Some introductory examples help distinguish characteristics of prospect theory from the class of configural weight models. Consider the following choice:
A: .01 probability to win $100.01 probability to win $100
.98 probability to win $0 / B: .01 probability to win $100
.02 probability to win $45
.97 probability to win $0
In prospect theory, people are assumed to simplify such choices (Kahneman & Tversky, 1979). Gamble A has two branches of .01 to win $100. In prospect theory, these two branches could be combined to form a two-branch gamble, A’, with one branch of .02 to win $100 and a second branch of .98 to win $0. If a person were to combine the two branches leading to the same consequence, then A and A’ would be the same, so the choice between A and B would be the same as that between A’ and B, as follows:
A’: .02 probability to win $100.98 probability to win $0 / B: .01 probability to win $100
.02 probability to win $45
.97 probability to win $0
In prospect theory, it is also assumed that people cancel common branches. In the example, A and B share a common branch of .01 to win $100, so this branch might be cancelled before a choice is made. If so, then the choice should be same as the following:
A’’: .01 probability to win $100.99 probability to win $0 / B’: .02 probability to win $45
.98 probability to win $0
These two principles, known as combination and cancellation, are violated by branch weighting theories such as TAX, RAM, and GDU. Thus, the three-branch gamble, A, and the two-branch gamble A’ which are equivalent in prospect theory, are different in RAM, TAX, and GDU, except in special cases. Furthermore, these models do not assume that people “trim trees” by canceling branches common to both alternatives in a choice.
It will be helpful to preview three issues that distinguish descriptive decision theories: the source of risk aversion, the effects of splitting of branches and the origins of loss aversion.

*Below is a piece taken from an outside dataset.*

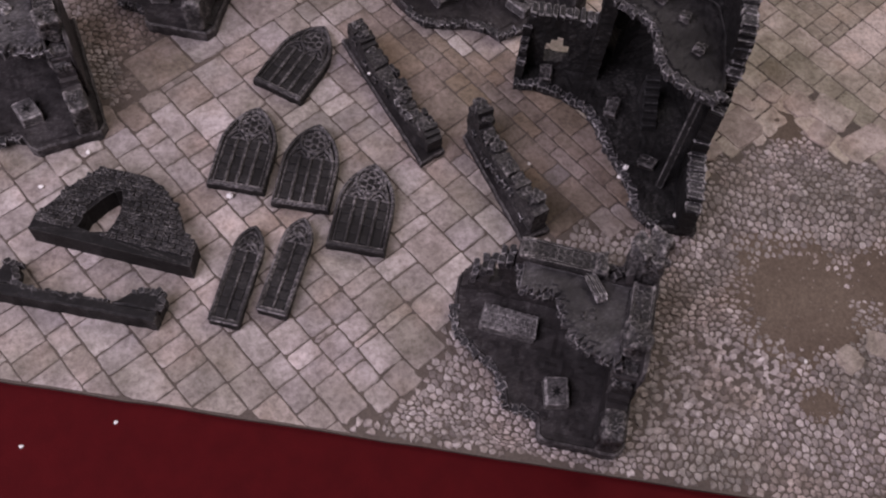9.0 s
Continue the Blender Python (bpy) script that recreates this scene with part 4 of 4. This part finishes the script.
for a, b, rx, ry in MUD:
    bm = bmesh.new()
    rings = []
    for k, z in ((1.34, -0.0006), (1.12, 0.0002), (0.92, 0.0006), (0.7, 0.0009), (0.35, 0.0010)):
        ring = []
        for i in range(60):
            g = 2 * math.pi * i / 60
            x, y = a + rx * k * math.cos(g), b + ry * k * math.sin(g)
            w = 1 + 0.30 * noise.noise(Vector((x * 60, y * 60, 1)))
            ring.append(bm.verts.new((a + (x - a) * w, b + (y - b) * w, z + (0.00025 * noise.noise(Vector((x * 160, y * 160, 6))) if k < 1.3 else 0))))
        rings.append(ring)
    for lo, hi in zip(rings, rings[1:]):
        for i in range(60):
            bm.faces.new((lo[i], lo[(i + 1) % 60], hi[(i + 1) % 60], hi[i]))
    bm.faces.new(rings[-1])
    part("mud_patch", bm, M_MUD_SHADED if b > 0.5 and a < 0.3 else M_MUD, ground, "dried brown mud with pale grit", True)


def over(x, y):
    p = Vector((x, y)) - EDGE_A
    return p.dot(EX), p.dot(EY)


covered = set()


def plate(w, h, r, gap=0.0006, rise=0.0007, soft=0.0014, wave=0.0004):
    """Corner, rim and top of one flagstone, round its centre."""
    w, h = w / 2 - gap, h / 2 - gap
    pts = []
    for sx, sy in ((1, 1), (-1, 1), (-1, -1), (1, -1)):
        c = soft * r.uniform(0.3, 1.3)
        a, b = (w * sx, (h - c) * sy), ((w - c) * sx, h * sy)
        pts += [a, b] if sx * sy > 0 else [b, a]
    fine = []
    for i, (x, y) in enumerate(pts):
        # each long side wavers
        x1, y1 = pts[(i + 1) % 8]
        cuts = 4 if math.dist((x, y), (x1, y1)) > 0.006 else 1
        fine += [(x + (x1 - x) * q / cuts + r.uniform(-1, 1) * wave, y + (y1 - y) * q / cuts + r.uniform(-1, 1) * wave) for q in range(cuts)]
    pts = fine
    k = 0.0008
    vs = [(x, y, -0.0004) for x, y in pts] + [(x, y, rise * 0.4) for x, y in pts] + [(x - math.copysign(k, x), y - math.copysign(k, y), rise) for x, y in pts]
    n = len(pts)
    fs = [(n * q + i, n * q + (i + 1) % n, n * q + n + (i + 1) % n, n * q + n + i) for q in (0, 1) for i in range(n)] + [tuple(range(2 * n, 3 * n))]
    return vs, fs


def from_lists(name, vs, fs, material):
    me = bpy.data.meshes.new(name)
    me.from_pydata(vs, [], fs)
    me.materials.append(material)
    me.update()
    return me


shared = {}
singles = 0
joined = {key: ([], []) for key in "abcdp"}
pr = random.Random(21)


def courses(u0, u1, v0, v1, unit):
    """Stones of a paving laid in long straight courses of unequal width: corner and size of each."""
    v = v0
    while v < v1 - 1e-6:
        width = pr.choice((3, 3, 4, 4, 4, 5, 5, 6)) * unit
        if v + width > v1 - 2 * unit:
            width = v1 - v
        u = u0 + (pr.uniform(0, 4) * unit if u0 < -0.5 else 0)
        while u < u1 - 1e-6:
            length = pr.choice((2, 3, 3, 4, 4, 5, 5, 6)) * unit
            if u + length > u1 - 1.5 * unit:
                length = u1 - u
            if width > 5.5 * unit and pr.random() < 0.6 or width > 4.5 * unit and pr.random() < 0.3:
                cut = pr.choice((2, 3)) * unit
                yield u, v, length, cut
                if length > 4 * unit and pr.random() < 0.5:
                    yield u, v + cut, 2 * unit, width - cut
                    yield u + 2 * unit, v + cut, length - 2 * unit, width - cut
                else:
                    yield u, v + cut, length, width - cut
            else:
                yield u, v, length, width
            u += length
        v += width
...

1.1 Two Theories of Risk Aversion
The term “risk aversion” refers to the empirical finding that people often prefer a sure thing over a gamble with the same or even higher expected value. Consider the following choice:
F: $45 for sure or G: .50 probability to win $0
.50 probability to win $100
This represents a choice between F, a “sure thing” to win $45, and a two-branch gamble, G, with equal chances of winning $0 or $100. The lower branch of G is .5 to win $0 and the higher branch is .5 to win $100. Most people prefer $45 for sure rather than gamble G, even though G has a higher expected value of $50; therefore, they are said to exhibit risk averse preferences.
There are two distinct ways of explaining “risk aversion”, illustrated in Figures 1 and 2. In expected utility (EU) theory, it is assumed that people choose F over G (denoted F G) if and only if EU(F) > EU(G), where
, (1)
and u(x) is the utility (subjective value) of the cash prize, x. In Figure 1, there is a nonlinear transformation from objective money to utility (subjective value). If this utility function, u(x), is a concave downward function of money, x, then the expected utility of G can be less than that of F. For example, if u(x) = x.63, then u(F) = 11.0, and EU(G) = .5u(0) + .5u(100) = 9.1.

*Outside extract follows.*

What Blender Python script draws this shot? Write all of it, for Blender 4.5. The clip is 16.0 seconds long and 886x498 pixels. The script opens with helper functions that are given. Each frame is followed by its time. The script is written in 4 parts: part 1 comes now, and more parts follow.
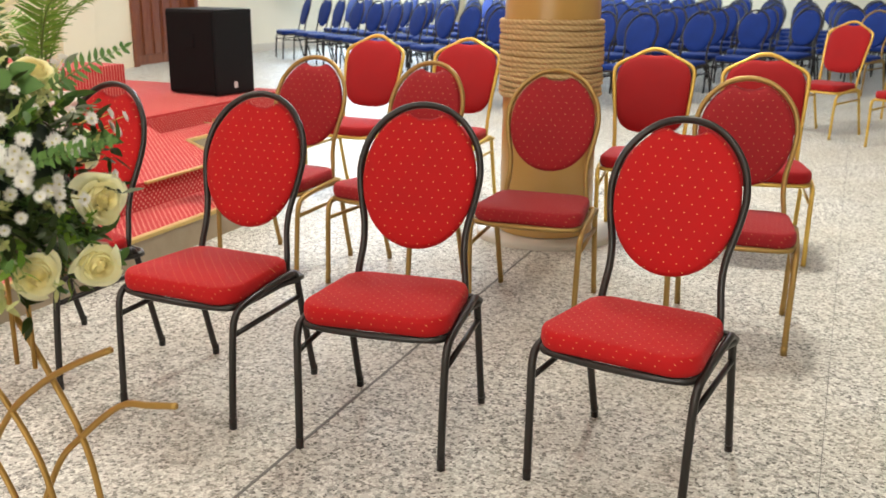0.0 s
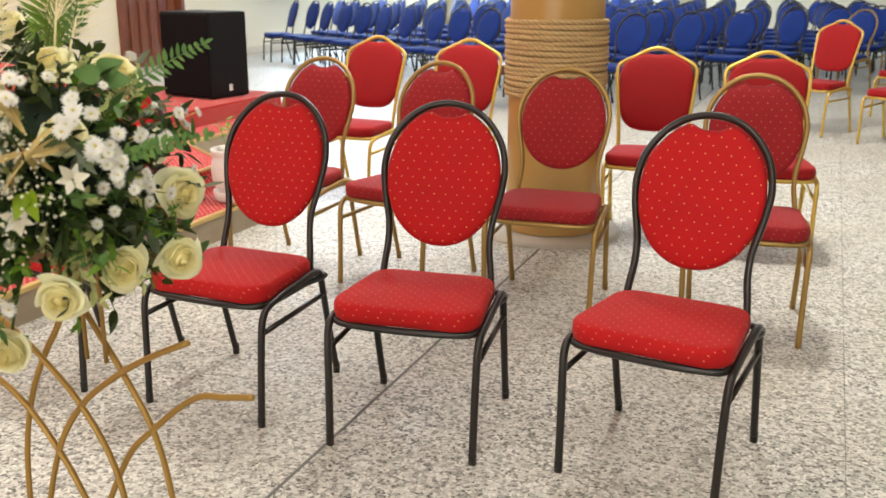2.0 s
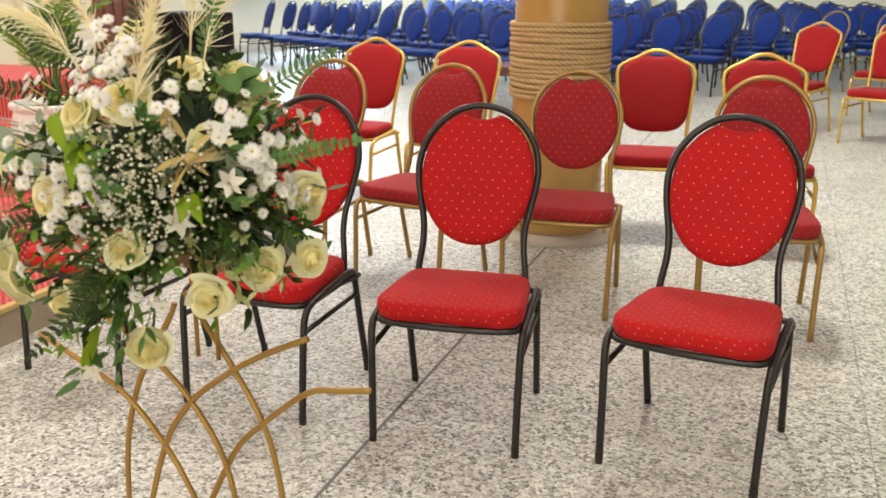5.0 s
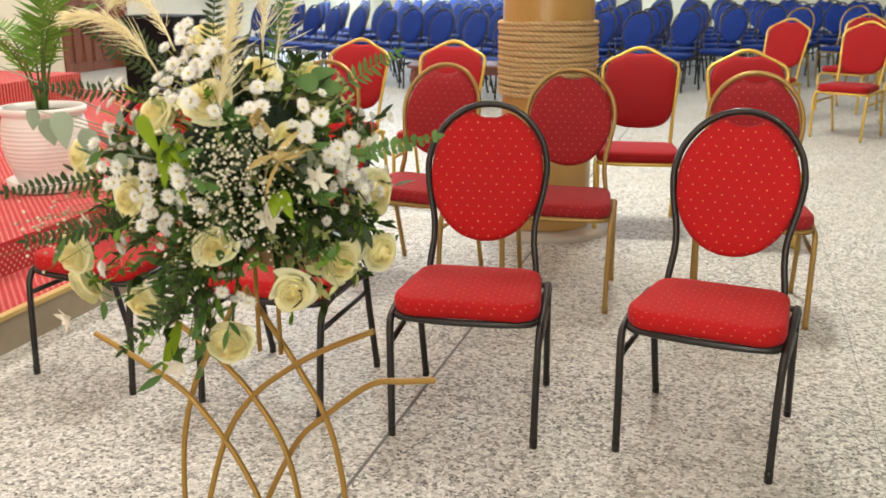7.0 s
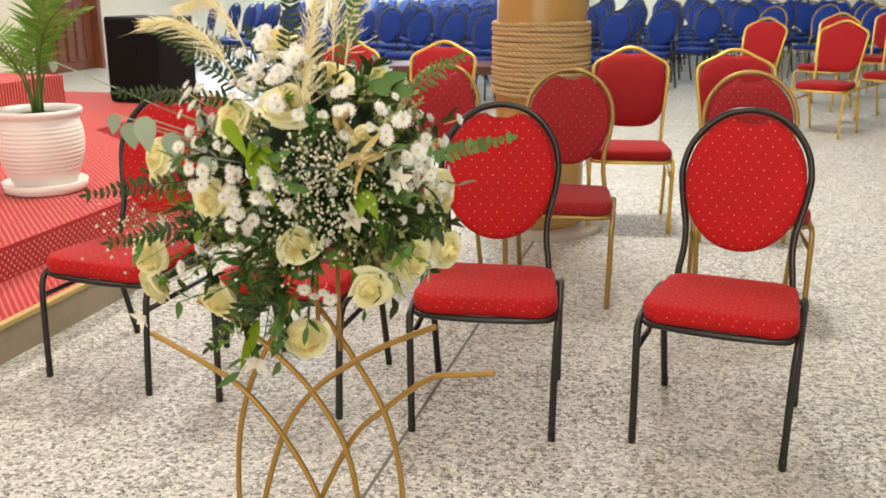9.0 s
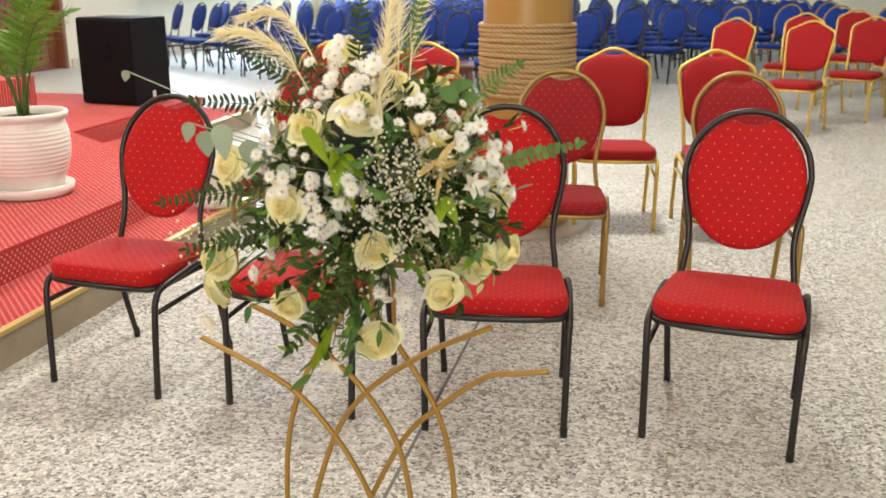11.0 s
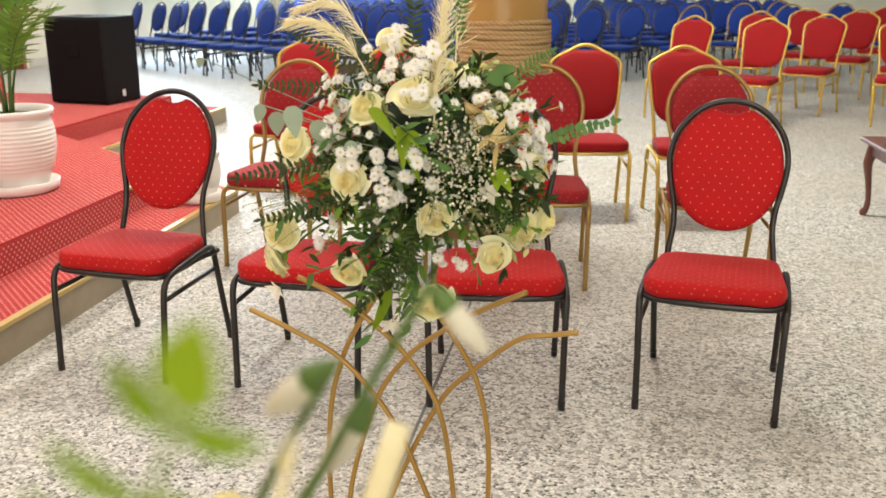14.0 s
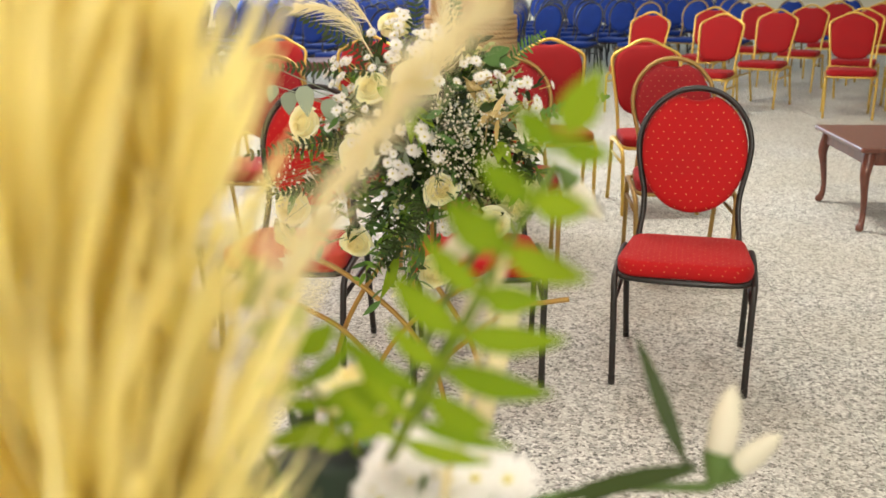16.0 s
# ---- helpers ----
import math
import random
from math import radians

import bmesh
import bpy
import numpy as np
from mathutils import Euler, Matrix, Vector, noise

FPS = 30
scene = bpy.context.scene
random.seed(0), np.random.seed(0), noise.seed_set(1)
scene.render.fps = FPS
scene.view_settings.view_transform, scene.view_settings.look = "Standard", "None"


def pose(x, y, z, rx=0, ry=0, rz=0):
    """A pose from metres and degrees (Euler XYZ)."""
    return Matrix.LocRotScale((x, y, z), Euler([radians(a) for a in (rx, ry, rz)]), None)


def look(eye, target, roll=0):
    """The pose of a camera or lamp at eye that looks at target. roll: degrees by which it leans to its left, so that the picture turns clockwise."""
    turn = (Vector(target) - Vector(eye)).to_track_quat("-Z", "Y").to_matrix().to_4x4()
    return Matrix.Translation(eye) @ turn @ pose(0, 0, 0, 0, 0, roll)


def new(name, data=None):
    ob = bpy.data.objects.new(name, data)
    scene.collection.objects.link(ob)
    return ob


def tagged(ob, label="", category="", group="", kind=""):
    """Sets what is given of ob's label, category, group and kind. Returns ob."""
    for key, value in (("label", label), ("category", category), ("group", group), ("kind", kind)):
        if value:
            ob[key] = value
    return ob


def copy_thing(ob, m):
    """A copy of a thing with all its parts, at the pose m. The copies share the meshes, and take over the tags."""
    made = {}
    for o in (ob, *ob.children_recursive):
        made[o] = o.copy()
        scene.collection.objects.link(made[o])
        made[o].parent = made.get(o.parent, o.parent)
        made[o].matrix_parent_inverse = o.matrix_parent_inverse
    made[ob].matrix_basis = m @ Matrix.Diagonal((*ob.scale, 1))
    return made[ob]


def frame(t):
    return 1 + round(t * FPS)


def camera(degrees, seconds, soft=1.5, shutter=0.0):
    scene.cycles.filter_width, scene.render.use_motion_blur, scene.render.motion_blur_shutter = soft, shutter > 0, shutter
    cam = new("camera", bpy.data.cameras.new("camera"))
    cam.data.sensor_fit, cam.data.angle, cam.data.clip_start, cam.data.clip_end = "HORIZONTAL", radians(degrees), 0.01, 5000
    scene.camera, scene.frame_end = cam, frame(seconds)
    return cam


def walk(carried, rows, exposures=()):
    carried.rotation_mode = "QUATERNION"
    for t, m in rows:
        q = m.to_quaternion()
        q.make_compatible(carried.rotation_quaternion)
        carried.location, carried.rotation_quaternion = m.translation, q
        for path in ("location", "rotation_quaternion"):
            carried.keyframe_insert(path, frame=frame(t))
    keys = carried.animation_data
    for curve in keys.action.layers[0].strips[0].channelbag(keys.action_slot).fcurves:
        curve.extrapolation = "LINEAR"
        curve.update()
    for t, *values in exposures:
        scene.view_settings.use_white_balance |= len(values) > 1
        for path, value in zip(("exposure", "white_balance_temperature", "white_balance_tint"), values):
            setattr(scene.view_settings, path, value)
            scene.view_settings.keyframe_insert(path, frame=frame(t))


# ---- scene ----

Because EU(F) > EU(G), EU can reproduce preference for F over G. Figure 1 shows that on the utility continuum, the balance point on the transformed scale (the expectation) corresponds to a utility of $33.3. Thus, a person should be indifferent between a sure gain of $33.3 and gamble G (denoted $33.3 ~ G). The cash value with the same utility as a gamble is known as the gamble’s certainty equivalent, . In this case, CE(G) = $33.3. Insert Figure 1 about here.
A second way to explain risk aversion is shown in Figure 2. In the TAX model illustrated, one third of the weight of the higher branch is taken from the branch to win $100 and assigned to the lower-valued branch to win $0. The weights of the lower and higher branches are thus 2/3 and 1/3, respectively, so the balance point corresponds to a CE of $33.3. In this case, the transformation from money to utility is linear, and it is weighting rather than utility that describes risk aversion. Intuitively, the extra weight applied to the lowest consequence represents a transfer of attention from the highest to lowest consequence of the gamble. Insert Figure 2 about here.
Whereas EU (Fig.1) attributed risk aversion to the utility function, the “configural weight” TAX model (Fig. 2) attributes it to a transfer of weight from the higher to the lower valued branch.
Quiggin’s (1993) rank dependent utility (RDU), Luce and Fishburn’s (1991; 1995) rank and sign dependent utility (RSDU), Tversky and Kahneman’s (1992) cumulative prospect theory (CPT), Marley and Luce’s (2001) lower gains decomposition utility (GDU), Birnbaum’s (1997) rank affected, multiplicative weights (RAM), and transfer of attention exchange (TAX) models are all members of a generic class of configural weight models in that they can account for risk aversion by the assumption that branches with lower consequences receive greater weight. In these models, configural weighting describes risk aversion rather than (or apart from) the nonlinear transformation from money to utility. The next issue sub-divides these models into two groups.
1.2 Two Theories of Branch Splitting
Let G = (x, p; y, q; z, r) represent a three-branch gamble that yields monetary consequences of x with probability p, y with probability q, and z otherwise (r = 1 – p – q). A branch of a gamble is a probability (event)-consequence pair that is distinct in the display to the decision-maker.